The exemption provided for in section 24-2(b)(4) is an affirmative defense, and it is the defendant's burden to prove by a preponderance of the evidence that he is entitled to the exemption. (People v. Delk (1981), 96 Ill. App. 3d 891, 902; People v. Staples (1980), 88 Ill. App. 3d 400, 403; see also Ill. Rev. Stat. 1987, ch. 38, par. 24-2(h).) We determine that defendant has failed to prove by a preponderance of the evidence that his handgun was not immediately accessible.

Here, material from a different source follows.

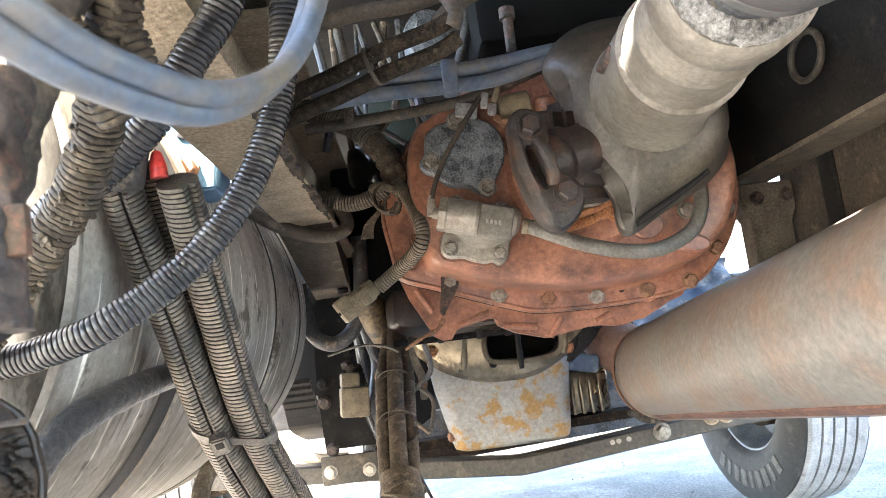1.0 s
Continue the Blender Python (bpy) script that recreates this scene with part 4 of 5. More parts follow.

The appellate court has determined that a weapon is not immediately accessible when it is located under a car's hood (People v. Cook (1977), 46 Ill. App. 3d 511), locked in a car's trunk (People v. Reed (1979), 72 Ill. App. 3d 405), or locked in a storage box of a truck (People v. Staples (1980), 88 Ill. App. 3d 400). Other appellate decisions, however, have held that even though a weapon was located under the front seat of a car, it was not immediately accessible where the defendant was very stout and the car was very small and compact. (See People v. Liss (1950), 406 Ill. 419; People v. Adams (1962), 73 Ill. App. 2d 1.) In our opinion, the case which most closely parallels the factual situation present here is People v. Johnson (1977), 49 Ill. App. 3d 567.
In Johnson, the defendant was a passenger in a car which was stopped by the police for speeding. As one of the officers approached the vehicle, he noticed a pistol in a holster on the rear seat of the car which belonged to the defendant. (Johnson, 49 Ill. App. 3d at 568.) In affirming the defendant's conviction for unlawful use of weapons, the court noted that it would have been very easy for the defendant to reach into the backseat to pick up the pistol if he so desired. Johnson, 49 Ill. App. 3d at 569.
Like the defendant in Johnson, defendant here could have easily retrieved his handgun from the rear seat of his car. The only deterrent which prevented defendant from retrieving the gun was the athletic bag's zipper. While it might have been somewhat more difficult for defendant to access the handgun when driving, we do not consider such difficulty so great to entitle defendant to a section 24 -- 2(b)(4) exemption. More importantly, if defendant had stopped his car, he could have immediately accessed his handgun. To access the gun, defendant did not have to leave the driver's seat of his car or penetrate a locked compartment.
Furthermore, we fail to discern the significance of the fact that the police pried open his glove compartment to retrieve the gun. Defendant admitted that while he was driving to target practice, the gun was located in an athletic bag on the backseat of his car. Where defendant placed the gun subsequent to the accident is irrelevant. We conclude that defendant failed to prove that he was entitled to a section 24 -- 2(b)(4) exemption by a preponderance of the evidence, and we affirm defendant's convictions.
The judgment of the circuit court of Lake County is affirmed.